What really emerges is a picture of Gnosticism as applied political theory. Perhaps in this regard Voegelin is thinking of the Aristotelian sense of “politics”. And yet, underneath it all, what he really has in mind is a conservative Christian critique of certain aspects of political philosophy, which he wraps up in the (for him) heretical label of “Gnostic.” He speaks, for example, of the myth of the Golem and the murder of God (I guess this is where Nietzsche comes in…), issuing a warning that “in the process of self-idolization [brought about by a sense of mastery over nature] he (i.e. man) will become a demon willfully shutting himself off from God.” (60) Well, maybe, but there’s little in this that links to Gnosticism, properly understood. It is clear here that he is inspired by the totalistic qualities in Gnostic thought, seeing them as a root modernist mode comparable to fascism or totalitarianism. One can see here how the “occult roots of Nazism”, to borrow a phrase, haunt his historical conceptions. In allying Gnosticism with other totalistic systems of thought he has taken a short leap off the sheer cliff of speculation. If anything, I would argue, Gnosticism is fundamentally antithetical to hegemony in thought or action.

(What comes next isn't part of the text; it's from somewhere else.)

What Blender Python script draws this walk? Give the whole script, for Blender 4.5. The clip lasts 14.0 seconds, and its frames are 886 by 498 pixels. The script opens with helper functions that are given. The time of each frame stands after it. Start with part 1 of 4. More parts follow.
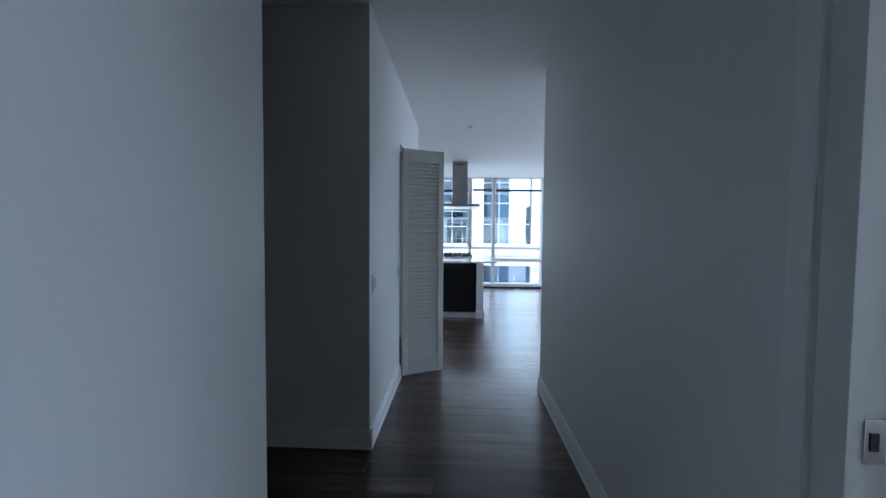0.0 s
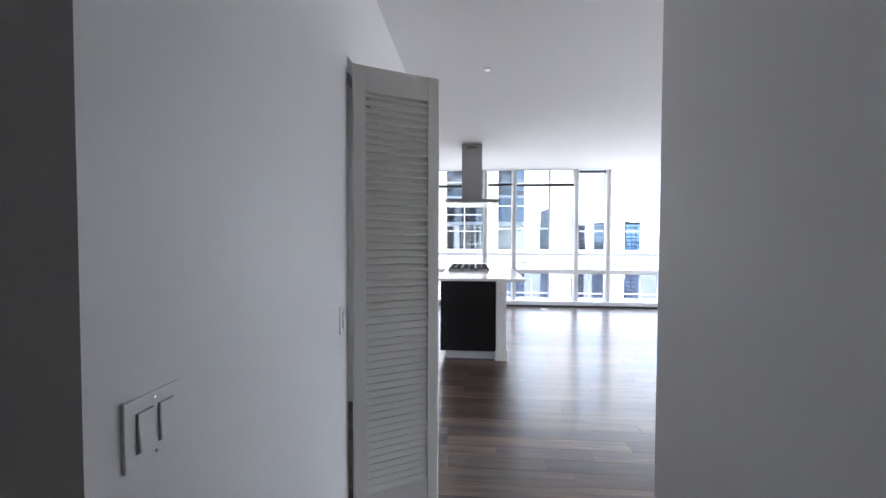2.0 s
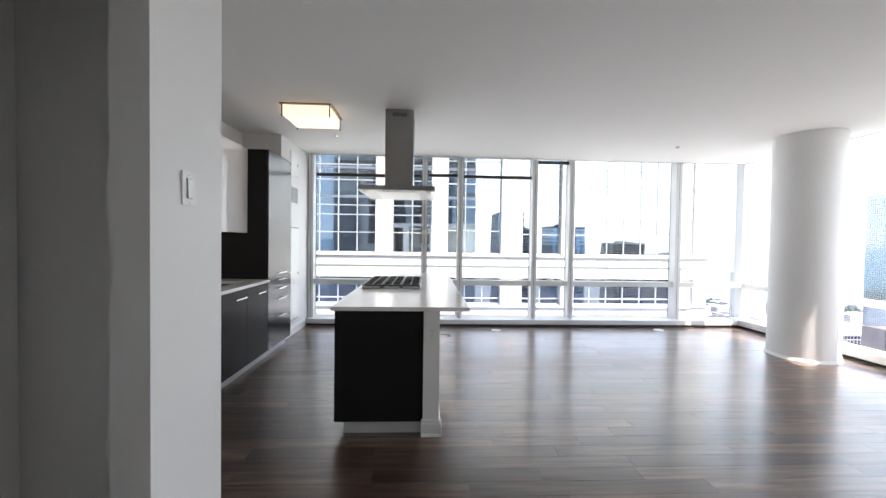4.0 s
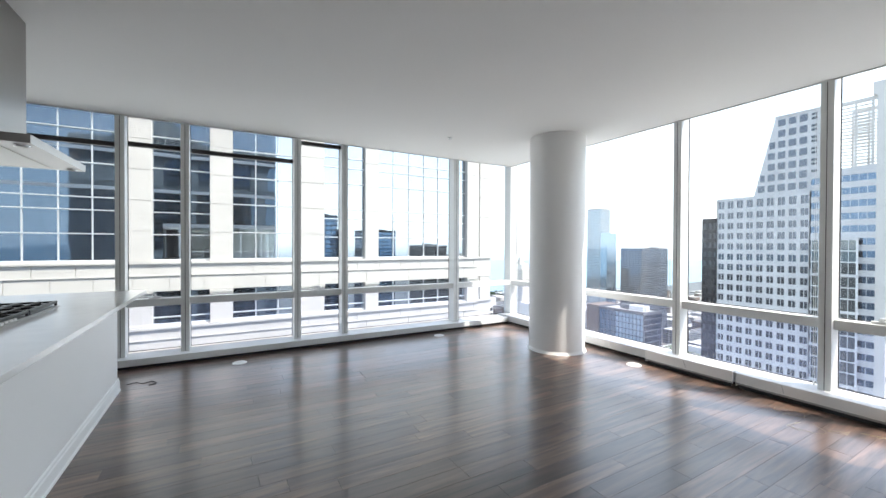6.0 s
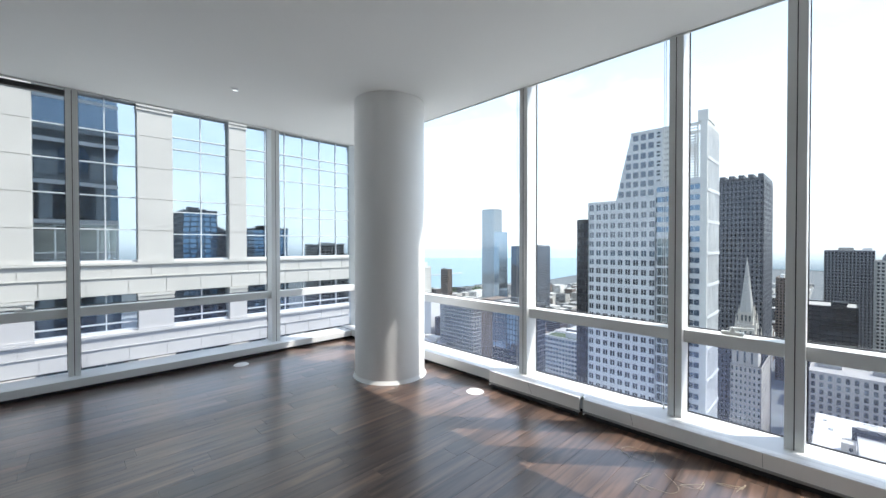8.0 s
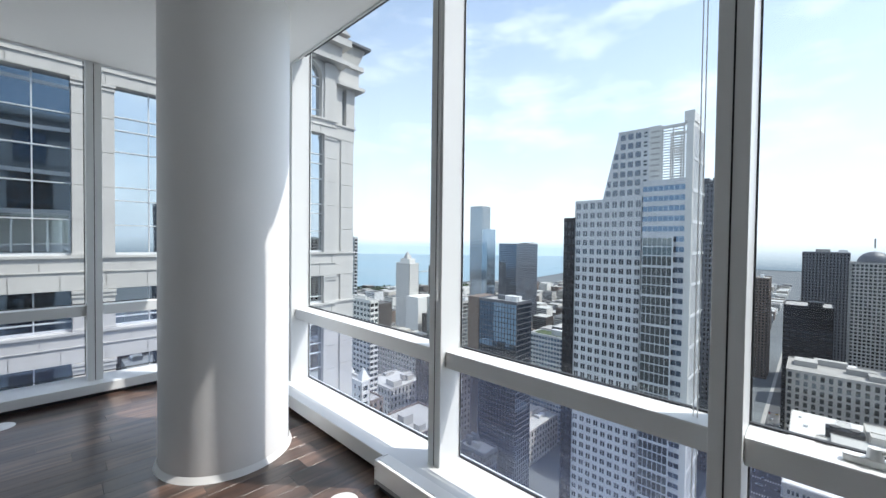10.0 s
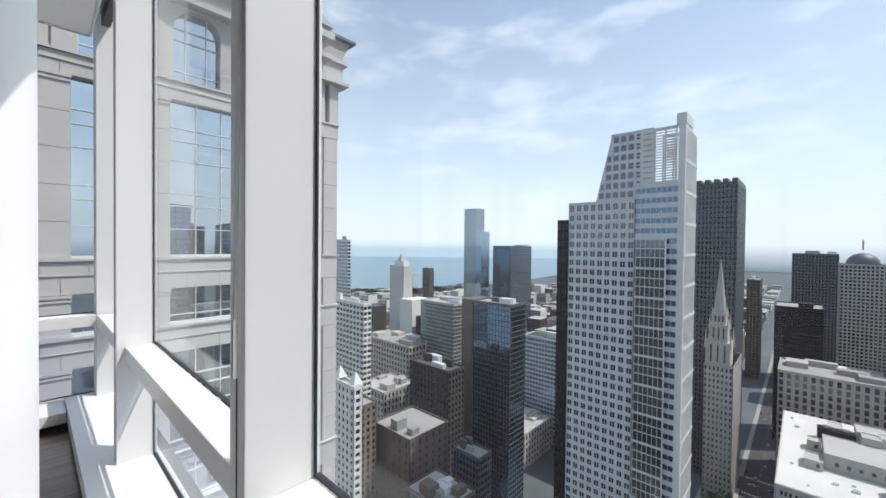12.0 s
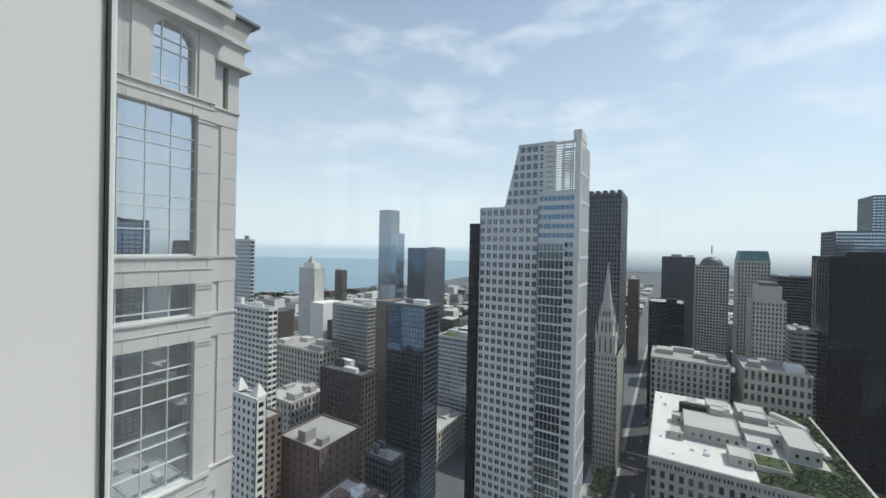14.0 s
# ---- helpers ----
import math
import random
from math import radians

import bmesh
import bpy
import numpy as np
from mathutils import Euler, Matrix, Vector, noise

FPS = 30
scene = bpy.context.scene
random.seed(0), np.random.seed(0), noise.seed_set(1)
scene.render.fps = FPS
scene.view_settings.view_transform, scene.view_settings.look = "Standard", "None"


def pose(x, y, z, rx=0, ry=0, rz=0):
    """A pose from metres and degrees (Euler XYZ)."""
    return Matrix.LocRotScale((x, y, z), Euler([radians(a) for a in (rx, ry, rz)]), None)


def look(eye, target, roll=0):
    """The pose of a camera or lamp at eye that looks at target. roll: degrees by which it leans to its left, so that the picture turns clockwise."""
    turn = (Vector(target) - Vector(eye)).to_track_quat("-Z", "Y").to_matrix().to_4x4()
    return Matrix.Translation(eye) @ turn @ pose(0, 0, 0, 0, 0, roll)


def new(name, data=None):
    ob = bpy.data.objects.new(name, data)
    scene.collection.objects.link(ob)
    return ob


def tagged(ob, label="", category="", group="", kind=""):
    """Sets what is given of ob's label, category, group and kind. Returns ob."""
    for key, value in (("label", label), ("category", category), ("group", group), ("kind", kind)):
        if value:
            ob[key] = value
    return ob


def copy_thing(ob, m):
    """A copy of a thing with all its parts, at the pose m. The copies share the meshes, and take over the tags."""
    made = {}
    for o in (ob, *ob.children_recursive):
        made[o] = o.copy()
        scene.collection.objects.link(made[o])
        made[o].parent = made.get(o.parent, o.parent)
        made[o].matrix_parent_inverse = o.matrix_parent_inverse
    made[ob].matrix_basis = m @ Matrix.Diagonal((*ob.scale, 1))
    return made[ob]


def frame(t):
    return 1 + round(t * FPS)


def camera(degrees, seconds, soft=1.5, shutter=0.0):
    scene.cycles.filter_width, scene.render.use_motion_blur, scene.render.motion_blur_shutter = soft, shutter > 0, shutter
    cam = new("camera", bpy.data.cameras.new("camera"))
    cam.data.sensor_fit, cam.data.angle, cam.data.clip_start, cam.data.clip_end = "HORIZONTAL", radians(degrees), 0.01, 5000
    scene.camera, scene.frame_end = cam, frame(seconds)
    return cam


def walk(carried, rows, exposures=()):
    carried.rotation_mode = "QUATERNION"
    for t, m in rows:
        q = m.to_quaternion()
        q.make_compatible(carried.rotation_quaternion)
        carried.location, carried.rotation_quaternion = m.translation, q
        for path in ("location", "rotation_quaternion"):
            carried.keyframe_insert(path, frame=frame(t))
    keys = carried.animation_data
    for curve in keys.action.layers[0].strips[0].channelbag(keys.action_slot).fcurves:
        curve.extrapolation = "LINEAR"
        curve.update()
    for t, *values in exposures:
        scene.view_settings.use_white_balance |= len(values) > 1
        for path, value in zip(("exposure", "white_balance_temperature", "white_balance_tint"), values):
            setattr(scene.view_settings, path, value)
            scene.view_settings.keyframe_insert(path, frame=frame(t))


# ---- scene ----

You can see Voegelin’s final departure from a clear definition of the idea beyond his own rhetoric when he starts talking about “Gnostic mass movements” and the growth of positivism. Again, I don’t know any Gnostic positivists, but maybe that’s just me. He comes to near histrionics when finally saying that “the will to power of the Gnostic who wants to rule the world has triumphed over…the humility of subordination to the constitution being.” (107)
All this to say that I’m less than convinced when Voegelin paints Nietzsche as a Gnostic. I think if Nietzsche was anything he was a vitalist, like his contemporary Henri Bergson in France. The two thinkers shared a lot of important commonalities. But that’s just a question of labels. As to the whole dualist/monist schism — it’s probably safe to say that these ontologies are not clearly resolvable, and that the burden of the “dynamic of dialectic” is an aspect of most creative thinkers in our era, Gnostic or not. That’s all that can be said about Voegelin in philsophical terms. The rest is just poor political science and mediocre history.
Eric Voegelin, Science, Politics and Gnosticism: Two Essays (Chicago: Henry Regnery, 1968).